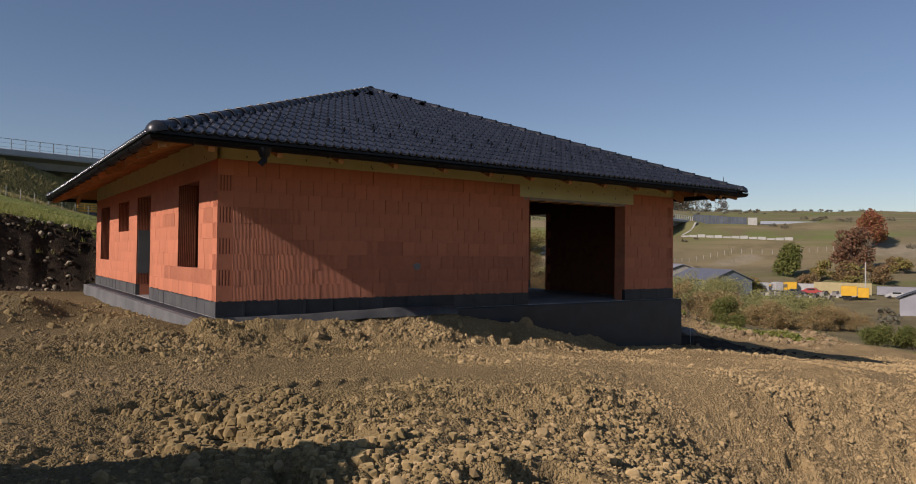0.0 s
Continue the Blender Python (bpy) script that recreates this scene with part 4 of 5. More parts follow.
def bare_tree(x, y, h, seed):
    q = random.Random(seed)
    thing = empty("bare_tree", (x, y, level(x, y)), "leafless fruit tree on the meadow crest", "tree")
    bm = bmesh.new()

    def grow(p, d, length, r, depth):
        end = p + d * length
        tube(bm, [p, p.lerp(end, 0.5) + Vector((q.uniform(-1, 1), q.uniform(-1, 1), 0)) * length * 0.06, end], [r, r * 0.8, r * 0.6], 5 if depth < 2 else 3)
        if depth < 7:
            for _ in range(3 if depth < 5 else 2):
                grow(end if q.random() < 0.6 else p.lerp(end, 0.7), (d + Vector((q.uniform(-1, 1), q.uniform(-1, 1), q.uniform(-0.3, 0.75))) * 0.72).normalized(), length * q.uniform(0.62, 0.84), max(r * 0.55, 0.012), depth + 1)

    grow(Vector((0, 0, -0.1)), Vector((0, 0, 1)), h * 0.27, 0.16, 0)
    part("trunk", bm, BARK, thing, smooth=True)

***

## Task:
Quote the preceding listing precisely and completely, omitting its images.

## Worked solution:
0.0 s
Continue the Blender Python (bpy) script that recreates this scene with part 4 of 5. More parts follow.
def bare_tree(x, y, h, seed):
    q = random.Random(seed)
    thing = empty("bare_tree", (x, y, level(x, y)), "leafless fruit tree on the meadow crest", "tree")
    bm = bmesh.new()

    def grow(p, d, length, r, depth):
        end = p + d * length
        tube(bm, [p, p.lerp(end, 0.5) + Vector((q.uniform(-1, 1), q.uniform(-1, 1), 0)) * length * 0.06, end], [r, r * 0.8, r * 0.6], 5 if depth < 2 else 3)
        if depth < 7:
            for _ in range(3 if depth < 5 else 2):
                grow(end if q.random() < 0.6 else p.lerp(end, 0.7), (d + Vector((q.uniform(-1, 1), q.uniform(-1, 1), q.uniform(-0.3, 0.75))) * 0.72).normalized(), length * q.uniform(0.62, 0.84), max(r * 0.55, 0.012), depth + 1)

    grow(Vector((0, 0, -0.1)), Vector((0, 0, 1)), h * 0.27, 0.16, 0)
    part("trunk", bm, BARK, thing, smooth=True)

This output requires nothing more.